Target Earnings Call: Around 70% of the U.S. economy is accounted for through consumer spending alone. As such, the strength of the nation’s shopping habits acts as a kind of bellwether for America’s future financial prospects as a whole.
So, it’s no surprise that Target’s second-quarter earnings results should send shockwaves hurtling through Wall Street. The retail giant’s profits plunged 89% year-on-year, as inflation-conscious customers chose to hold back spending on nonessential goods.
But just how bad were Target’s numbers? And does the company show any sign of recovering from here on out?
A Story Of Two Quarters
Target’s profitability problem isn’t something that’s just sprung up overnight. Despite enjoying almost two years of solid earnings growth, the business recorded a torrid first quarter in 2022.
The firm’s bottom line fell 41%, while the 5.3% operating margin it reported was, in the company’s own words, “well below expectations.
” But that performance pales in significance compared to its most recent quarter.
For instance, the headline-grabbing earnings drop was depressing enough – but it wasn’t nearly the full extent of all the negative news to come. Target (TGT)
announced its store comparable sales of 1.3% were far worse than the 8.7% it clocked in 2021, while its digital comparable sales fared a little better at 9.0% versus last year’s 9.9%.
However, the firm’s operating margin completely capitulated in the second quarter, tanking from the 5.3% mentioned earlier to just 1.2%.
Target blames this decrease on its efforts to reduce the firm’s excess inventory, which, in fairness, was probably a sensible decision to make.
The business was forced to slash prices on its discretionary stock to encourage customers to buy more, but, unfortunately, that approach seemingly failed.

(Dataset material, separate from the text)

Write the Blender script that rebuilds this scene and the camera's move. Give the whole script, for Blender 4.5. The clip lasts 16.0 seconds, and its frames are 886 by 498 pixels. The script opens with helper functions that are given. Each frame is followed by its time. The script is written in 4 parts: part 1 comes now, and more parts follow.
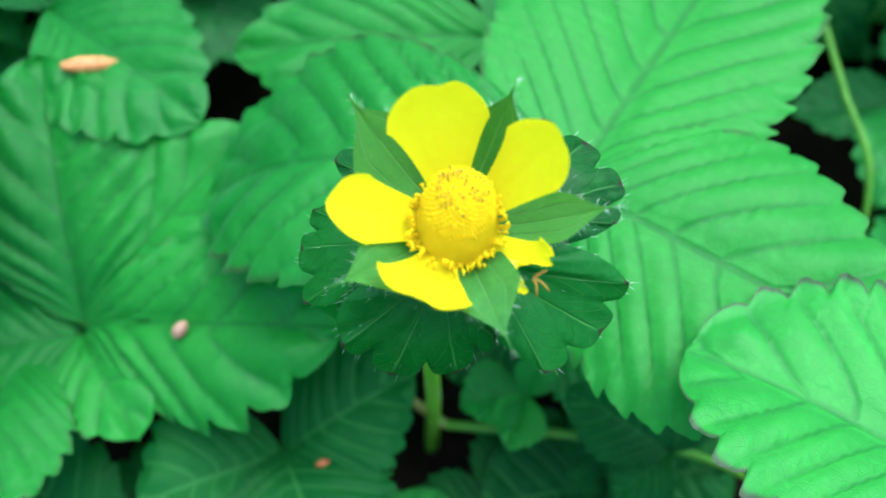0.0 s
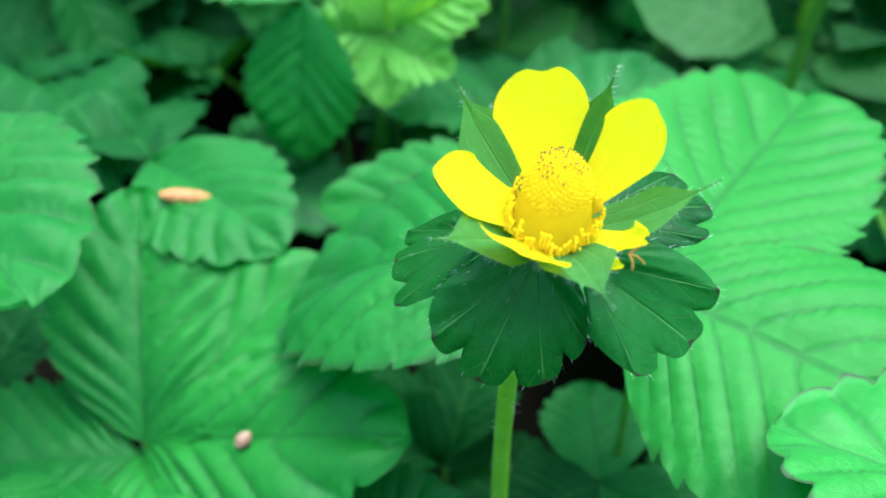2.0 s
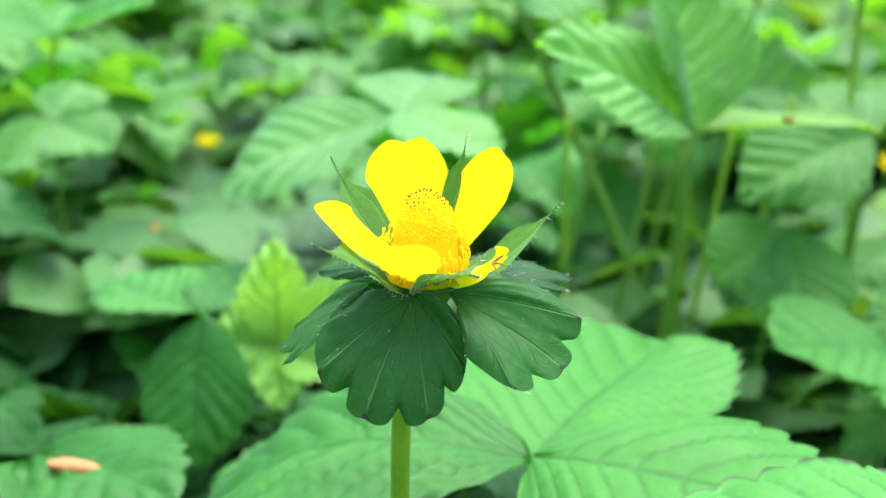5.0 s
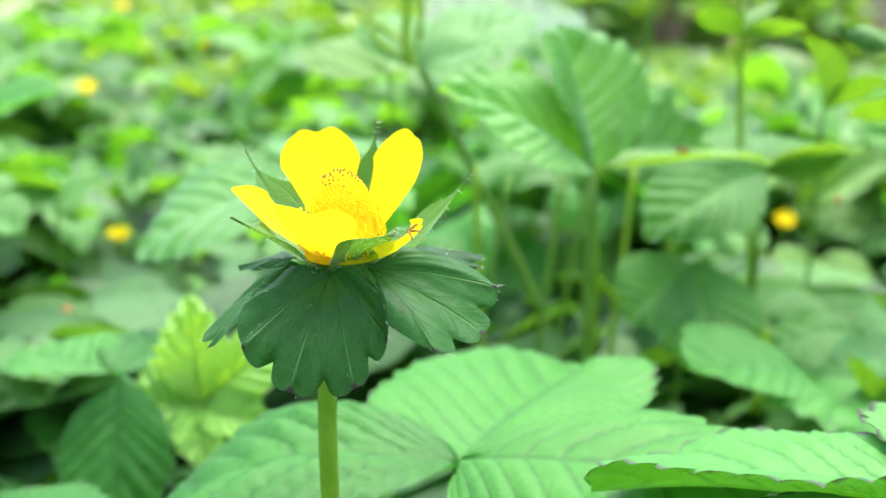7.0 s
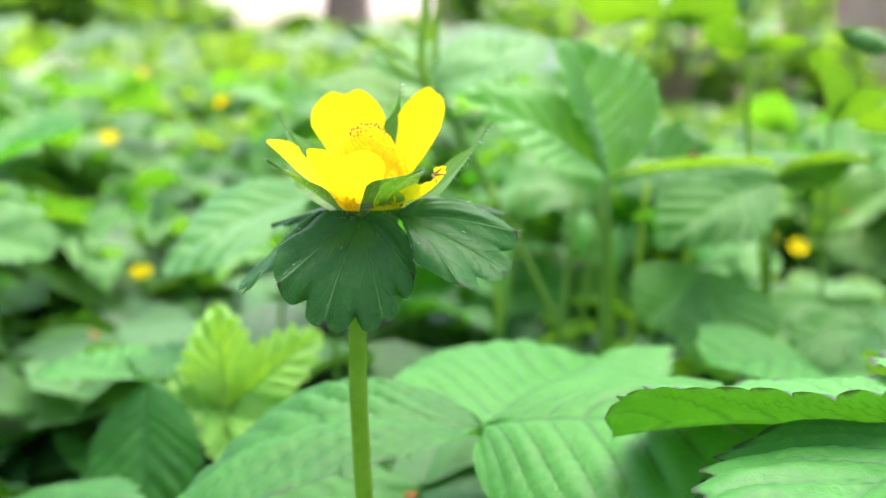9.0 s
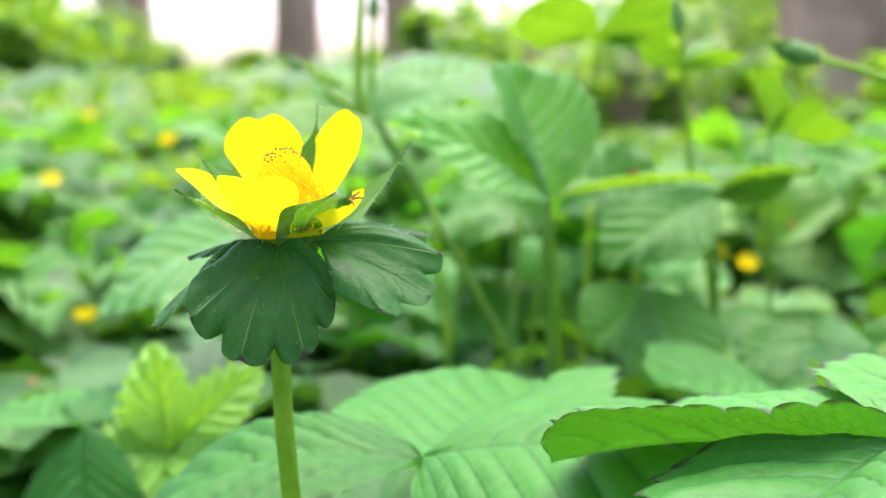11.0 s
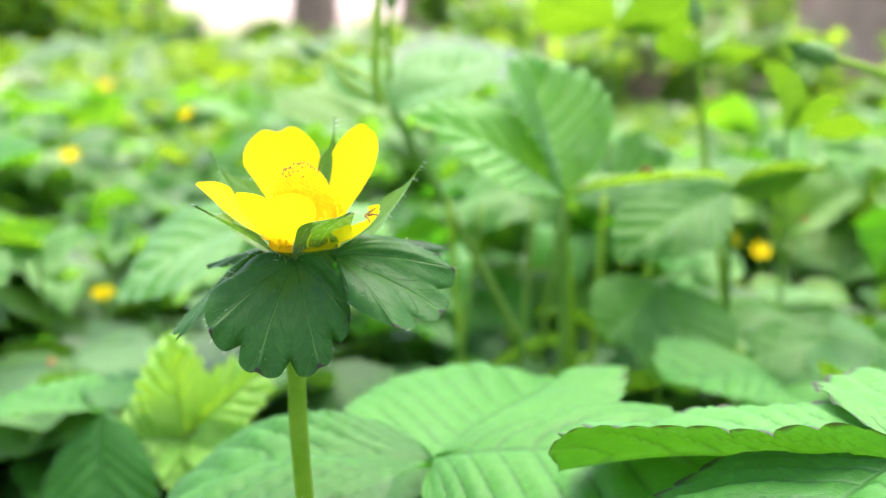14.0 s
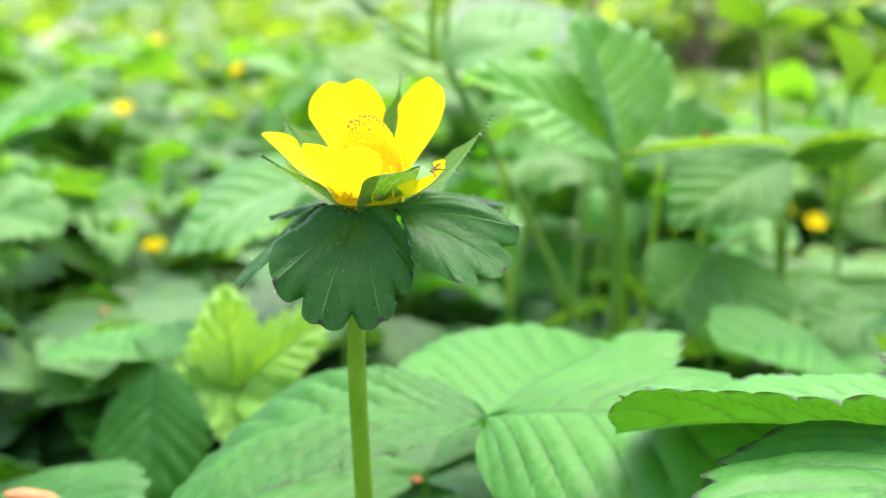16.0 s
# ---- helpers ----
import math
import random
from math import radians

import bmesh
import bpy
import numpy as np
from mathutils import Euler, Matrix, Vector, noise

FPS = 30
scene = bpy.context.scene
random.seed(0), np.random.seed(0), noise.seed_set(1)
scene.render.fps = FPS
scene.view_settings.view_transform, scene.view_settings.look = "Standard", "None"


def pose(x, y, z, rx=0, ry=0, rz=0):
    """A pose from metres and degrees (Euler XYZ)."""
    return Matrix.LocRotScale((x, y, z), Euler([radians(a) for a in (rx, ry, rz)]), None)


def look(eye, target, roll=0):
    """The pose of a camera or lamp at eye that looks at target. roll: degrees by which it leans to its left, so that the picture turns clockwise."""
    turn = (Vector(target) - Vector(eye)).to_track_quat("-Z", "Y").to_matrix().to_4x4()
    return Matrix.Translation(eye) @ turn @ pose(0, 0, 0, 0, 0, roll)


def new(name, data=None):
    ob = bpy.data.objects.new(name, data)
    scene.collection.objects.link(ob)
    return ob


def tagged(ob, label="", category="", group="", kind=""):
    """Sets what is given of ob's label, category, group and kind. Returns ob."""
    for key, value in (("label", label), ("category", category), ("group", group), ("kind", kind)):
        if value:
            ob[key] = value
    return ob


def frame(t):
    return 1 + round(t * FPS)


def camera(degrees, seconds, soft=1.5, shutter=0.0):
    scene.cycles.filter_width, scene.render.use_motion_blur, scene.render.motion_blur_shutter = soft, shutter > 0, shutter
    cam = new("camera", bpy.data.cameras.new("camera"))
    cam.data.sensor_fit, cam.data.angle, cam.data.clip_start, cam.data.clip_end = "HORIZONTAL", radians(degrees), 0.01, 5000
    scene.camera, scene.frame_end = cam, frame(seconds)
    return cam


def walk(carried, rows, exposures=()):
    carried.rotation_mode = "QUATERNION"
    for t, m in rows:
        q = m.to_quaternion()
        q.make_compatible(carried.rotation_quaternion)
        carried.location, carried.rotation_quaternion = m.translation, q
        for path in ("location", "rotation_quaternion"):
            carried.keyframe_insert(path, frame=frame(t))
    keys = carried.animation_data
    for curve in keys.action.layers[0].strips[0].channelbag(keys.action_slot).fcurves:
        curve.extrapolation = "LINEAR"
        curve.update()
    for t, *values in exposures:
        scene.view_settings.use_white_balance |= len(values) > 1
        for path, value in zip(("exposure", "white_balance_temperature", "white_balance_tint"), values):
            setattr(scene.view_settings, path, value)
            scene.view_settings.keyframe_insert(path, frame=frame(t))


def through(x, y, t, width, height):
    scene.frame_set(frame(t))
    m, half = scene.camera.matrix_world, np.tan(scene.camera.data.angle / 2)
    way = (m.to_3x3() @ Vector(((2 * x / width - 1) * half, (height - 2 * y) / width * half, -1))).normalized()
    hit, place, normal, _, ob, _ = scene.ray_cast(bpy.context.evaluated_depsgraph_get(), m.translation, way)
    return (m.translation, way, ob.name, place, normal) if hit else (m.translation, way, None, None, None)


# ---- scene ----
cam = camera(45.8, 16.0)
# seconds, eye in metres, then yaw, pitch and roll in degrees
PATH = [
    (0, 0.00015, -0.03469, 0.19535, 0.57, -67.35, 8.32),
    (0.5, -0.00047, -0.04025, 0.19372, 2.84, -63.93, 6.11),
    (1, -0.00685, -0.04837, 0.19037, 5.49, -61.36, 5.34),
    (1.5, -0.00243, -0.05256, 0.18221, 5.63, -57.58, 6.79),
    (2, 0.00044, -0.06236, 0.18186, 8.35, -49.64, 4.78),
    (2.5, 0.00172, -0.07167, 0.17350, 9.27, -44.30, 5.10),
    (3, 0.00557, -0.07487, 0.17086, 7.93, -37.61, 4.39),
    (3.5, 0.00745, -0.07978, 0.16204, 6.38, -32.38, 5.11),
    (4, 0.00889, -0.08465, 0.15843, 5.71, -28.74, 4.41),
    (4.5, 0.01075, -0.08889, 0.15677, 4.69, -24.99, 4.01),
    (5, 0.01001, -0.09517, 0.15109, 4.42, -20.87, 3.53),
    (5.2, 0.00964, -0.09741, 0.14984, 3.70, -18.71, 3.63),
    (7.3, 0.01103, -0.10270, 0.13833, -0.19, -13.70, 1.49),
    (7.5, 0.00970, -0.10287, 0.13892, -0.06, -12.95, 1.49),
    (8, 0.01111, -0.10534, 0.13743, -0.42, -11.25, 0.99),
    (8.5, 0.01102, -0.10879, 0.13405, 0.15, -10.33, 0.43),
    (9, 0.01026, -0.11118, 0.12765, 0.78, -10.84, 0.36),
    (9.5, 0.01074, -0.10938, 0.12528, -0.19, -9.16, -0.40),
    (9.7, 0.01150, -0.10907, 0.12532, -0.54, -9.09, -0.68),
    (11.8, 0.01432, -0.10708, 0.12843, -1.56, -9.57, -1.54),
    (12, 0.01413, -0.10998, 0.12896, -1.38, -9.78, -1.29),
    (12.5, 0.01336, -0.10963, 0.12759, -0.90, -10.37, -1.05),
    (13, 0.01231, -0.11055, 0.12642, -0.73, -10.82, -0.87),
    (13.5, 0.01299, -0.10928, 0.12796, -0.66, -10.76, -0.77),
    (14, 0.01439, -0.10906, 0.13117, -0.62, -10.72, -0.81),
    (14.5, 0.01498, -0.11080, 0.13476, -0.12, -10.92, -0.59),
    (15, 0.01420, -0.11108, 0.13431, 0.52, -11.34, -0.44),
    (15.5, 0.01314, -0.10971, 0.13125, 0.94, -11.93, -0.12),
    (16, 0.01217, -0.10826, 0.13034, 1.79, -12.74, 0.31),
]
walk(cam, [(t, pose(x, y, z, 0, 0, yaw) @ pose(0, 0, 0, 90 + pitch, 0, 0) @ pose(0, 0, 0, 0, 0, roll)) for t, x, y, z, yaw, pitch, roll in PATH],
     [(0, 1.59, 5420, 1), (0.5, 1.69, 5420, 1), (1.0, 1.81, 5440, 1), (1.5, 1.79, 5460, 2), (2.5, 1.79, 5500, 4), (3.5, 1.89, 5750, 11), (5, 1.99, 6300, 26), (7.5, 2.12, 6400, 36), (9.0, 2.02, 6500, 36), (9.7, 2.14, 6500, 38), (12, 1.82, 6600, 37), (12.5, 1.94, 6600, 37), (13, 2.05, 6600, 38), (14, 2.11, 6650, 41), (16, 2.09, 6650, 40)])
cam.data.dof.use_dof, cam.data.dof.focus_distance, cam.data.dof.aperture_fstop = True, 0.102, 23.5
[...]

The company ended the period with 1.5% more inventory than it had in the previous quarter, and 36% more than it did for the same period in 2021.
That said, total sales grew 3.5%
over the last three months to $26 billion, which was something of a win in light of the unpredictability of the macro outlook right now.
Why Have TGT Shares Not Fallen Further?
Target’s share price fell dramatically after the company’s first-quarter results were released in May, with the firm’s stock losing 27% in value over just one day.
And although the company followed that up with an even worse quarter in August, TGT is still trading higher today than it was during the earlier May period.
That might seem strange given how underwhelming the most recent set of results actually was. However, the outlook for the consumer discretionary sector isn’t all that bad
, and it’s likely Target’s benefiting from this uptick in optimism.
Indeed, several other key businesses in the space are doing reasonably well. Walmart had a recent good showing by demonstrating improvements in its average ticket and international sales
, while Dollar Tree’s shares are up over 50% since the beginning of the year.
Furthermore, the company maintained its guidance for the remainder of fiscal 2022, stating that revenue could hit the mid-single digit range while its operating margin could reach 6% by the close of the year.
On top of that, Target’s chief growth officer, Christina Hennington, believes the company’s customer base still has spending power, but is feeling the results of higher inflation. She also thinks that the reduction in gas prices is an encouraging development for the business too.
Is Target A Cheap Buy?
At its present price, TGT’s stock is trading at 20x its forward earnings. Since both Target and industry experts expect around 7% annual growth going forward, that multiple doesn’t seem all that enticing.
Moreover, the company’s gross margin of 26% is on the low side too, while its trailing twelve-month net income margin is no better at 3.9%.
Another concern for TGT is its woeful cash position. In fact, the firm’s cash holdings for the quarter dropped 81%, from a little over $5.9 billion to a little under $1.2 billion.
The worry here is that it now has less cash than it does debt, putting its cash-to-debt ratio into negative territory. And for a business with such tight operating margins, it’s not easy to see how it can replenish its coffers without resorting to further borrowing.
However, on the plus side, Target’s price-to-sales ratio of 0.67 is significantly better than the sector median of 0.87, while its year-on-year CAPEX growth of 84% is also very pleasing.
Perhaps the most pertinent question for investors is whether Target’s own guidance proves to be accurate. The firm’s goal of repairing its margins up to 6% would imply a 300% increase from the 1.5% it’s at today.
But that could be difficult. The company’s most optimistic high-end revenue projections are still only in the single digits, and it’s hard to see how it could leverage that into a 4-fold increase in operating margin. Even Walmart expects its operating income to decline in the next quarter, leaving TGT’s ambitions looking decidedly unrealistic in comparison.
Target Earnings Call: The Bottom Line
As a company that relies on much of its sales coming from discretionary items, the current inflationary trends don’t bode well for the business.
To add to that, Target’s dismal margins mean it can’t afford to put a foot wrong, and the firm must now improve its poor profitability metrics amid a broader financial crisis.
Outside of a miraculous fiscal recovery that doesn’t appear all that likely, it looks like Target will struggle for the foreseeable future. That means the stock poses more risk than it does reward, suggesting that investors should hold off purchasing the company until its near-term headwinds show some sign of abating.